Python is an interpreted high-level programming language for general-purpose programming.
Created by Guido van Rossum and first released in 1991, Python has a design philosophy that emphasizes code readability, notably using significant whitespace.
It provides constructs that enable clear programming on both small and large scales.
With Pipenv, you specify all your dependencies in a Pipfile — which is normally built by using commands for adding, removing, or updating dependencies.
The tool can generate a Pipfile.lock file, enabling your builds to be deterministic, helping you avoid those difficult to catch bugs because of some obscure dependency that you didn’t even think you needed.
PyTorch builds on and improves the popular Torch framework, especially since it’s Python based — in contrast with Lua.
Given how people have been switching to Python for doing data science in the last couple of years, this is an important step forward to make DL more accessible.
The original Caffe framework has been widely used for years, and known for unparalleled performance and battle-tested codebase.
However, recent trends in DL made the framework stagnate in some directions.
Caffe2 is the attempt to bring Caffe to the modern world.
It supports distributed training, deployment (even in mobile platforms), the newest CPUs and CUDA-capable hardware.
While PyTorch may be better for research, Caffe2 is suitable for large scale deployments as seen on Facebook.
One of Pendulum’s strength points is that it is a drop-in replacement for Python’s standard datetime class, so you can easily integrate it with your existing code, and leverage its functionalities only when you actually need them.
The authors have put special care to ensure timezones are handled correctly, making every instance timezone-aware and UTC by default.
You will also get an extended timedelta to make datetime arithmetic easier.
Dash, announced this year, is an open source library for building web applications, especially those that make good use of data visualization, in pure Python.
It is built on top of Flask, Plotly.js and React, and provides abstractions that free you from having to learn those frameworks and let you become productive quickly.
The apps are rendered in the browser and will be responsive so they will be usable in mobile devices.
PyFlux is an open source library in Python built specifically for working with time series.

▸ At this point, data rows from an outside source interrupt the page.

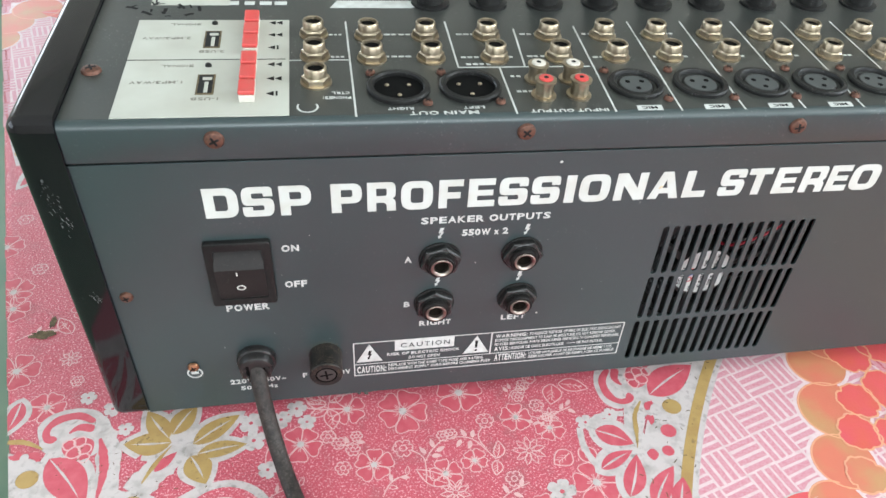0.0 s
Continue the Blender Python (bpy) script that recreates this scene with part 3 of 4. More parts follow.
# the gold flower and the scrolls by the cloth's edge
def ellipse_arc(x, y, rx, ry, a0, a1, n=40):
    return [(x + rx * math.cos(radians(a0 + (a1 - a0) * k / n)), y + ry * math.sin(radians(a0 + (a1 - a0) * k / n))) for k in range(n + 1)]


def big_scroll(x, y, rx, ry, a0, a1):
    """A white scroll with a tapering red crescent, a ball end and a netted heart."""
    bm = bmesh.new()
    fill(bm, oval(x, y, rx, ry, 56), 0.112)
    part("scroll_ground", bm, WHITE, cloth)
    bm = bmesh.new()
    fill(bm, ellipse_arc(x, y, rx * 0.83, ry * 0.86, a0, a1) + ellipse_arc(x - rx * 0.03, y - ry * 0.05, rx * 0.68, ry * 0.72, a1 + 8, a0), 0.17)
    part("printed_scroll", bm, RED, cloth)
    bx, by = x + rx * 0.60 * math.cos(radians(a0)), y + ry * 0.66 * math.sin(radians(a0)) - 1.5
    bm = bmesh.new()
    fill(bm, arc(bx, by, 5.2, 100, 330, 24) + arc(bx + 0.6, by + 0.4, 3.5, 330, 100, 20), 0.175)
    part("scroll_end", bm, RED, cloth)
    hx, hy = x + rx * 0.06, y + ry * 0.12
    bm = bmesh.new()
    fill(bm, oval(hx, hy, rx * 0.44, ry * 0.25, 32), 0.18)
    part("scroll_heart", bm, RED, cloth)
    for k in range(5):
        a = 0.5 + 2 * math.pi * k / 5
        px, py = hx + rx * 0.22 * math.cos(a), hy + ry * 0.125 * math.sin(a)
        bm = bmesh.new()
        ribbon(bm, oval(px, py, rx * 0.12, ry * 0.075, 14), 0.55, 0.26 + 0.006 * k, True)
        part("heart_petal", bm, LINE, cloth)
    bm = bmesh.new()
    fill(bm, ellipse_arc(x, y, rx * 0.62, ry * 0.62, 78, 12, 20) + ellipse_arc(x + rx * 0.02, y - ry * 0.04, rx * 0.46, ry * 0.40, 20, 80, 20), 0.20)
    part("inner_curl", bm, WHITE, cloth)


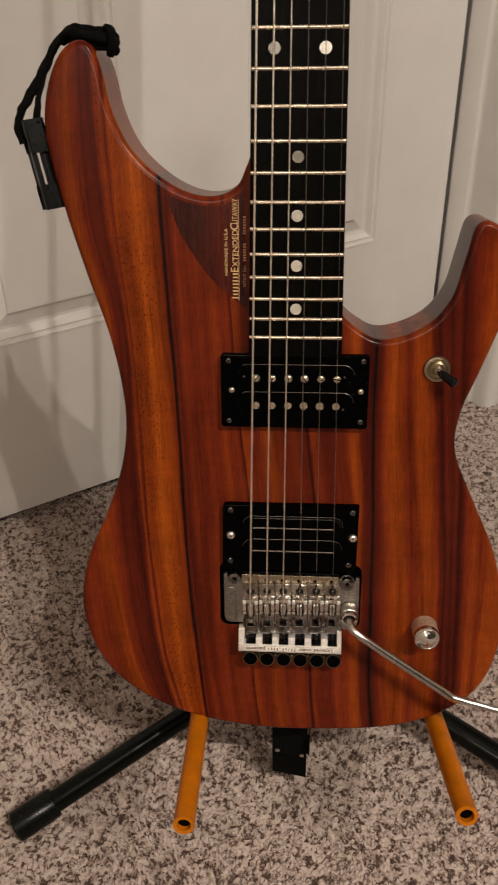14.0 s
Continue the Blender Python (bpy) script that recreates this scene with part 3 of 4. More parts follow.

The study of time series is a subfield of statistics and econometrics, and the goals can be describing how time series behave (in terms of latent components or features of interest), and also predicting how they will behave the future.
Fire is an open source library that can automatically generate a CLI for any Python project.

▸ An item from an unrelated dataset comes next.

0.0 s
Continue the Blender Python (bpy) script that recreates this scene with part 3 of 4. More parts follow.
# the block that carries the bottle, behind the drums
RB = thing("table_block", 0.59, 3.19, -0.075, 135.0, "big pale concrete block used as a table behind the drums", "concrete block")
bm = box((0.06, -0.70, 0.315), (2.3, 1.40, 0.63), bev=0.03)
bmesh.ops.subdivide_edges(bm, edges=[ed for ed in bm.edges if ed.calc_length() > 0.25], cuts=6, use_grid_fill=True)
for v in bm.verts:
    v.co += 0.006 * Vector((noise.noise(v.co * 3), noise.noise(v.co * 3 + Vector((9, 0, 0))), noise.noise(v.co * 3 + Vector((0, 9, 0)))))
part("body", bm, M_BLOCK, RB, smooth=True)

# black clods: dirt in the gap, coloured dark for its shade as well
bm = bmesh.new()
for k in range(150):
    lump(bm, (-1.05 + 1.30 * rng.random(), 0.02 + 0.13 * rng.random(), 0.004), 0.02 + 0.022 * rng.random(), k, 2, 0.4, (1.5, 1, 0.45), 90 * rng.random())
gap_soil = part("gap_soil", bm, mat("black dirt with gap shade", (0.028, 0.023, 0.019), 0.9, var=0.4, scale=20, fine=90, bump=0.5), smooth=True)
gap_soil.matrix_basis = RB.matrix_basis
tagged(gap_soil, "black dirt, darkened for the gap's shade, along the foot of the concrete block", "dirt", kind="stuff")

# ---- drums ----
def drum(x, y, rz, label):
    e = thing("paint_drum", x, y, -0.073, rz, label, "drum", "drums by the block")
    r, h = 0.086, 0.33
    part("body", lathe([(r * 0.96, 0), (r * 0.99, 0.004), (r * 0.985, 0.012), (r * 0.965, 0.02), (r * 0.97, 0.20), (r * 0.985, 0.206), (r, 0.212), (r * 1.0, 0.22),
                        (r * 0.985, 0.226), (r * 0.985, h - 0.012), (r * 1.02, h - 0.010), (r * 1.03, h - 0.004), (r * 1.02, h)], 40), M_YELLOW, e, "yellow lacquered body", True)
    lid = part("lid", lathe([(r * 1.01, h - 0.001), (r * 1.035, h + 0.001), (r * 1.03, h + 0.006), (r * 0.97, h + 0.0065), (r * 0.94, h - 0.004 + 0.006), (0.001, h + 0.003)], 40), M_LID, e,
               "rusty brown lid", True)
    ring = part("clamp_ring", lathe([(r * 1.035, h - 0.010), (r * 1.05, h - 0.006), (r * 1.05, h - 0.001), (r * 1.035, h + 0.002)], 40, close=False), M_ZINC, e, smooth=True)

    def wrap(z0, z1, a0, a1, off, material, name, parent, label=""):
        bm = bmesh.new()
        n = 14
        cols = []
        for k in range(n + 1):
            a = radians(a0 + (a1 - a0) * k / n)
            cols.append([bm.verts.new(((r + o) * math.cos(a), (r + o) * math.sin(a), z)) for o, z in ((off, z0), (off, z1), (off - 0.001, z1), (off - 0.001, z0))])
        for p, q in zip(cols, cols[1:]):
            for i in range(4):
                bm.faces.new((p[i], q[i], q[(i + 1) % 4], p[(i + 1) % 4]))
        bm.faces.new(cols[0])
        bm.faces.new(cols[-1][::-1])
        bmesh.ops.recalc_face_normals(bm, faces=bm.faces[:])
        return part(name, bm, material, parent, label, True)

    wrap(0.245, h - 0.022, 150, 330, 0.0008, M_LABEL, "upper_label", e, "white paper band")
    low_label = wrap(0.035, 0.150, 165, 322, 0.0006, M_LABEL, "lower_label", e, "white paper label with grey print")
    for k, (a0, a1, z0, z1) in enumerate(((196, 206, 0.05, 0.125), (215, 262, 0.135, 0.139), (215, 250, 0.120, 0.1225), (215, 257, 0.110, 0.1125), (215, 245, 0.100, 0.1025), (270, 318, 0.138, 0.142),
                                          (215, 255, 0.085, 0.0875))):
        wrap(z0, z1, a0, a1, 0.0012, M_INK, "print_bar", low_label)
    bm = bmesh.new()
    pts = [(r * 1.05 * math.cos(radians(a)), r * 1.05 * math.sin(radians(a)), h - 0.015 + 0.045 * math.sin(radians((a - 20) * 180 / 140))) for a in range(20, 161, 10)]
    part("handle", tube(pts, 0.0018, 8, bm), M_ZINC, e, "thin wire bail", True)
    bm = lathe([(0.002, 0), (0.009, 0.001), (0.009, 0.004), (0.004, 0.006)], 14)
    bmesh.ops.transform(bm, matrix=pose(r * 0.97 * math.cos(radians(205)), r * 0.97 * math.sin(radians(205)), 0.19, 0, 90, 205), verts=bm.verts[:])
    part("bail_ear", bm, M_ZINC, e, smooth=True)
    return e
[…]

The key here is automatically: you almost don’t need to write any code or docstrings to build your CLI! To do the job, you only need to call a Fire method and pass it whatever you want turned into a CLI: a function, an object, a class, a dictionary, or even pass no arguments at all (which will turn your entire code into a CLI).
In an ideal world, we would have perfectly balanced datasets and we would all train models and be happy.
Unfortunately, the real world is not like that, and certain tasks favor very imbalanced data.
For example, when predicting fraud in credit card transactions, you would expect that the vast majority of the transactions (+99.9%?) are actually legit.
Training ML algorithms naively will lead to dismal performance, so extra care is needed when working with these types of datasets.
Fortunately, this is a studied research problem and a variety of techniques exist.
Imbalanced-learn is a Python package which offers implementations of some of those techniques, to make your life much easier.
It is compatible with scikit-learn and is part of scikit-learn-contrib projects.
FlashText is a better alternative just for this purpose.
In the author’s initial benchmark, it improved the runtime of the entire operation by a huge margin: from 5 days to 15 minutes.
The beauty of FlashText is that the runtime is the same no matter how many search terms you have, in contrast with regexp in which the runtime will increase almost linearly with the number of terms.
Images are everywhere nowadays and understanding their content can be critical for several applications.
Thankfully, image processing techniques have advanced a lot, fueled by the advancements in DL.
Luminoth is an open source Python toolkit for computer vision, built using TensorFlow and Sonnet.
Currently, it out-of-the-box supports object detection in the form of a model called Faster R-CNN.